Given material
□ □ □ □ □

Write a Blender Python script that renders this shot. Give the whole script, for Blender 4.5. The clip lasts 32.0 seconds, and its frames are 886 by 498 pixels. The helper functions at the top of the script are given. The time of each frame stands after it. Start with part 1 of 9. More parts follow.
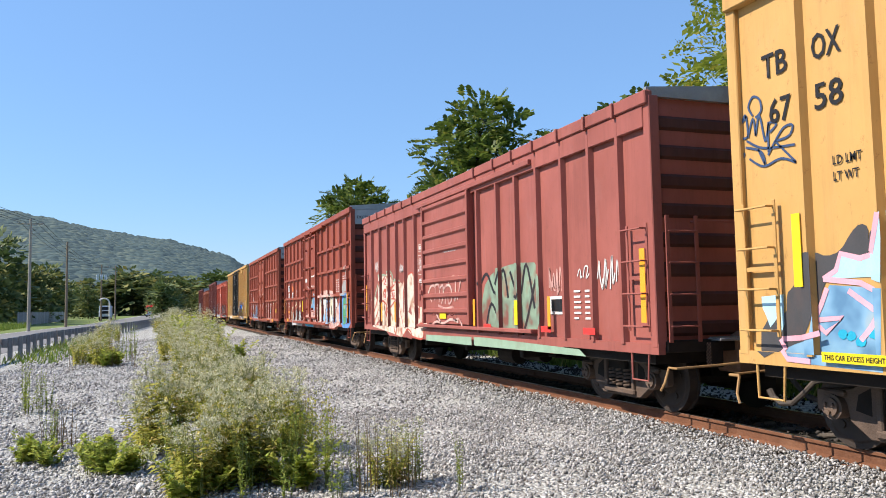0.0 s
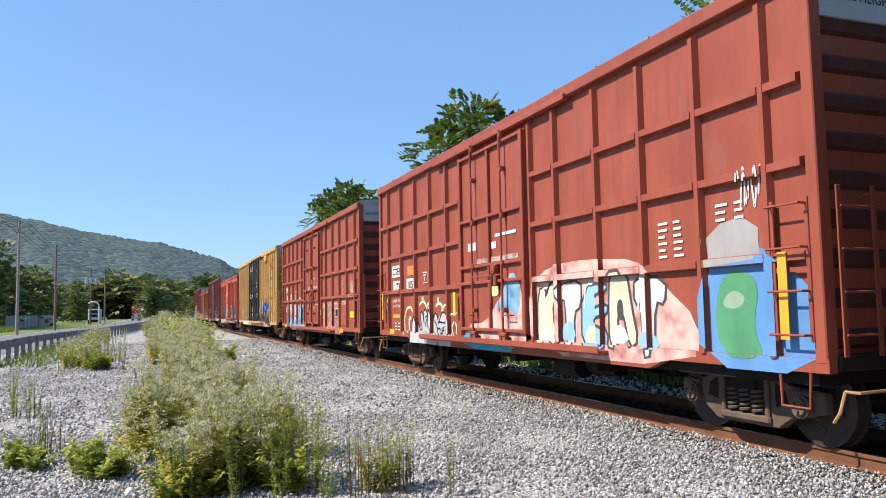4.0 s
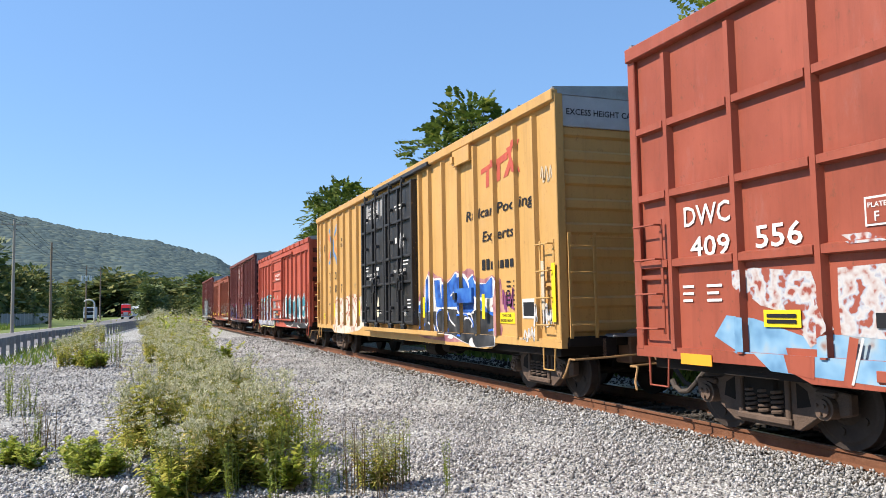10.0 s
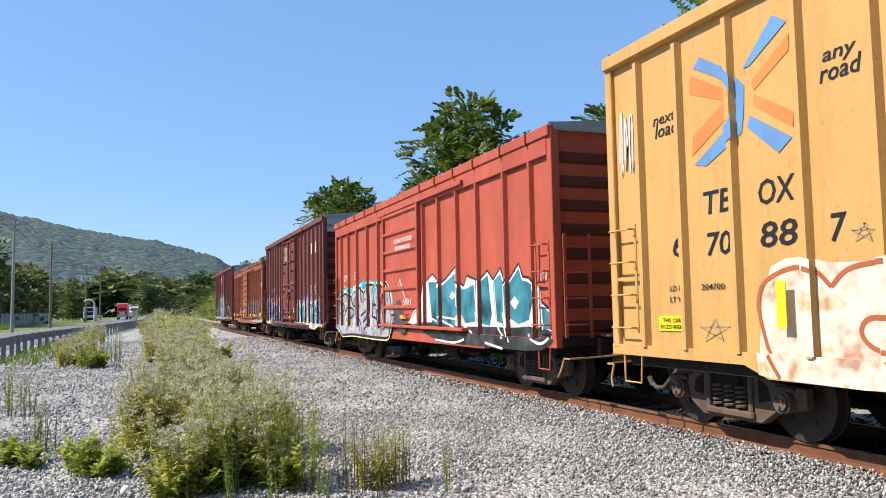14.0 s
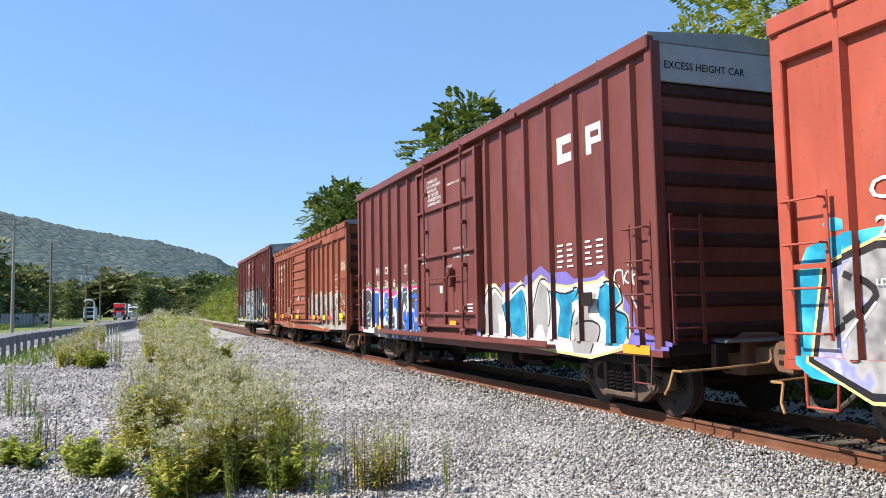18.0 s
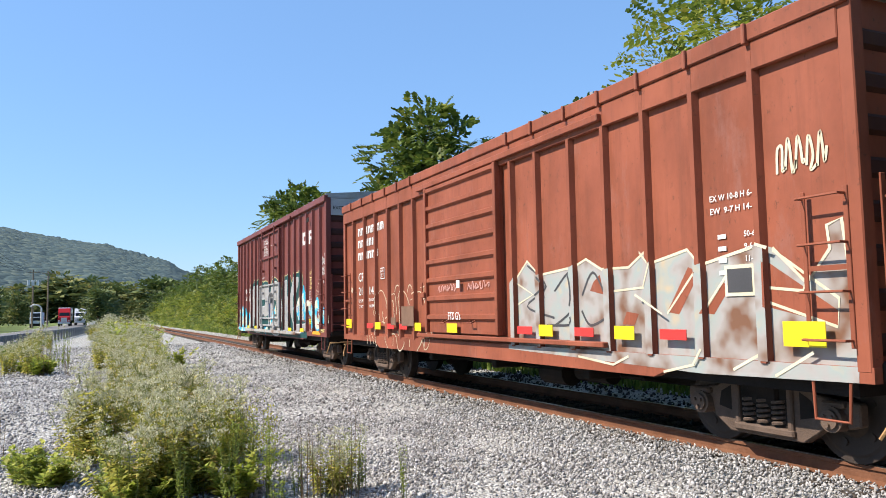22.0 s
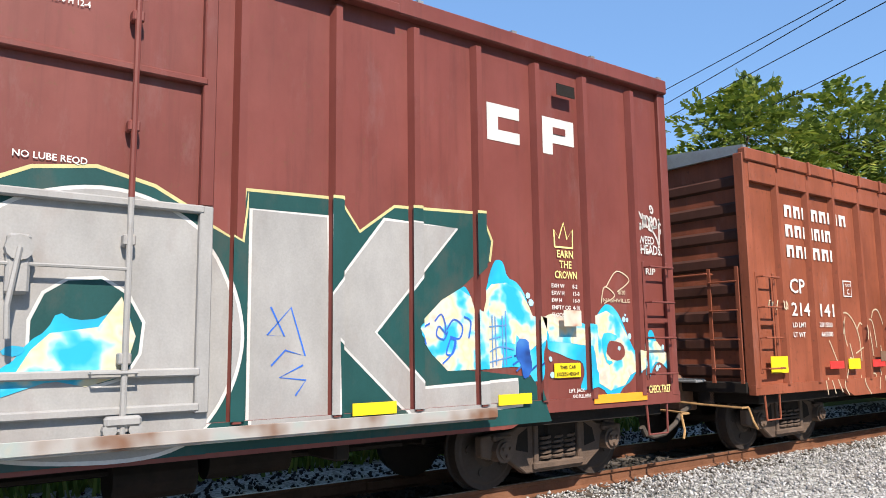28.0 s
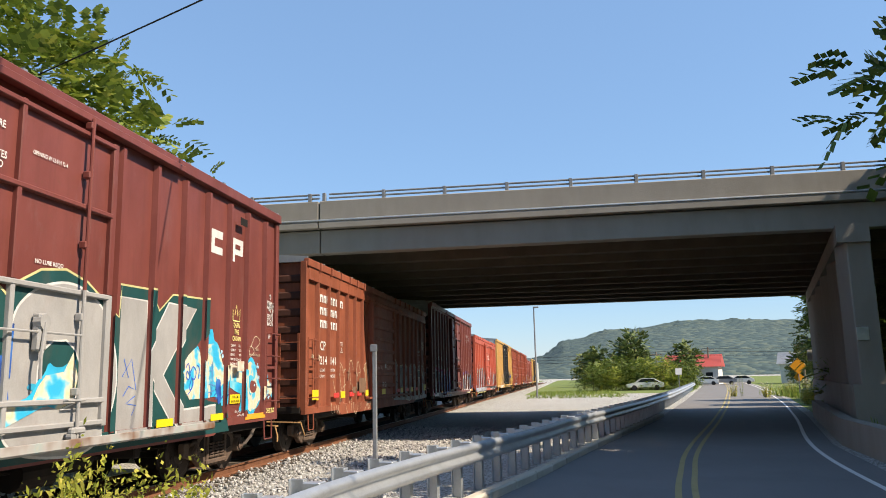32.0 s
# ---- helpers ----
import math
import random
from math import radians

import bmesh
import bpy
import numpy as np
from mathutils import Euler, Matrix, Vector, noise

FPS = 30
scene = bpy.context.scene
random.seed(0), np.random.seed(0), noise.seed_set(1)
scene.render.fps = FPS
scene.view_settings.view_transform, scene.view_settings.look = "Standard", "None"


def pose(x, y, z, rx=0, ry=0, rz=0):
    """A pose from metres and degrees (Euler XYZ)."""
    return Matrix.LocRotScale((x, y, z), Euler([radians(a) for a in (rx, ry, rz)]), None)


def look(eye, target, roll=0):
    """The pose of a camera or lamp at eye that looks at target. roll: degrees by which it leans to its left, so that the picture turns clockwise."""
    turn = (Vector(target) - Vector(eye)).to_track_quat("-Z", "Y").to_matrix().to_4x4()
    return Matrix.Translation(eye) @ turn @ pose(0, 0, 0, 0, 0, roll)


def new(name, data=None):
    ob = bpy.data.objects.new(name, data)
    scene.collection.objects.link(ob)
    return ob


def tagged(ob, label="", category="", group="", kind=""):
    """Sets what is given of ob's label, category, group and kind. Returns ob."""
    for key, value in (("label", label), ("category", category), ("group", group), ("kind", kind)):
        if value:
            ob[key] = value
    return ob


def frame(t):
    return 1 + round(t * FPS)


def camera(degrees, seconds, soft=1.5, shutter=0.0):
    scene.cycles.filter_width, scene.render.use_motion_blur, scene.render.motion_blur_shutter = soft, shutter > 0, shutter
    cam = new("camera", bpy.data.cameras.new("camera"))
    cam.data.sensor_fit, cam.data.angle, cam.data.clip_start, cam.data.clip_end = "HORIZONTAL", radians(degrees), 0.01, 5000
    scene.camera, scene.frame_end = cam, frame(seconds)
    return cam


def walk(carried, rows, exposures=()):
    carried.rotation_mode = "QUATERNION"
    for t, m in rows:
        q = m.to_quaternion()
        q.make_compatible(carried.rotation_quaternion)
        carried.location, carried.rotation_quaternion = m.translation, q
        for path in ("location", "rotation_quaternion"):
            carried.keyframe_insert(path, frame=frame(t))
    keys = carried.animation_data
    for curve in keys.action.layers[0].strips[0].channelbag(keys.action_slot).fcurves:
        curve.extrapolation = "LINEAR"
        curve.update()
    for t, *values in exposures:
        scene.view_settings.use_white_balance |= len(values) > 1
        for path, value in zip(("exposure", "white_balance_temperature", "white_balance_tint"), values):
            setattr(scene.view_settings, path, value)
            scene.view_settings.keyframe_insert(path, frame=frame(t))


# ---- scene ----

□ □ □ □ □

Using the data above, print every line exactly, omitting pictures.

Write a Blender Python script that renders this shot. Give the whole script, for Blender 4.5. The clip lasts 32.0 seconds, and its frames are 886 by 498 pixels. The helper functions at the top of the script are given. The time of each frame stands after it. Start with part 1 of 9. More parts follow.
0.0 s
4.0 s
10.0 s
14.0 s
18.0 s
22.0 s
28.0 s
32.0 s
# ---- helpers ----
import math
import random
from math import radians

import bmesh
import bpy
import numpy as np
from mathutils import Euler, Matrix, Vector, noise

FPS = 30
scene = bpy.context.scene
random.seed(0), np.random.seed(0), noise.seed_set(1)
scene.render.fps = FPS
scene.view_settings.view_transform, scene.view_settings.look = "Standard", "None"


def pose(x, y, z, rx=0, ry=0, rz=0):
    """A pose from metres and degrees (Euler XYZ)."""
    return Matrix.LocRotScale((x, y, z), Euler([radians(a) for a in (rx, ry, rz)]), None)


def look(eye, target, roll=0):
    """The pose of a camera or lamp at eye that looks at target. roll: degrees by which it leans to its left, so that the picture turns clockwise."""
    turn = (Vector(target) - Vector(eye)).to_track_quat("-Z", "Y").to_matrix().to_4x4()
    return Matrix.Translation(eye) @ turn @ pose(0, 0, 0, 0, 0, roll)


def new(name, data=None):
    ob = bpy.data.objects.new(name, data)
    scene.collection.objects.link(ob)
    return ob


def tagged(ob, label="", category="", group="", kind=""):
    """Sets what is given of ob's label, category, group and kind. Returns ob."""
    for key, value in (("label", label), ("category", category), ("group", group), ("kind", kind)):
        if value:
            ob[key] = value
    return ob


def frame(t):
    return 1 + round(t * FPS)


def camera(degrees, seconds, soft=1.5, shutter=0.0):
    scene.cycles.filter_width, scene.render.use_motion_blur, scene.render.motion_blur_shutter = soft, shutter > 0, shutter
    cam = new("camera", bpy.data.cameras.new("camera"))
    cam.data.sensor_fit, cam.data.angle, cam.data.clip_start, cam.data.clip_end = "HORIZONTAL", radians(degrees), 0.01, 5000
    scene.camera, scene.frame_end = cam, frame(seconds)
    return cam


def walk(carried, rows, exposures=()):
    carried.rotation_mode = "QUATERNION"
    for t, m in rows:
        q = m.to_quaternion()
        q.make_compatible(carried.rotation_quaternion)
        carried.location, carried.rotation_quaternion = m.translation, q
        for path in ("location", "rotation_quaternion"):
            carried.keyframe_insert(path, frame=frame(t))
    keys = carried.animation_data
    for curve in keys.action.layers[0].strips[0].channelbag(keys.action_slot).fcurves:
        curve.extrapolation = "LINEAR"
        curve.update()
    for t, *values in exposures:
        scene.view_settings.use_white_balance |= len(values) > 1
        for path, value in zip(("exposure", "white_balance_temperature", "white_balance_tint"), values):
            setattr(scene.view_settings, path, value)
            scene.view_settings.keyframe_insert(path, frame=frame(t))


# ---- scene ----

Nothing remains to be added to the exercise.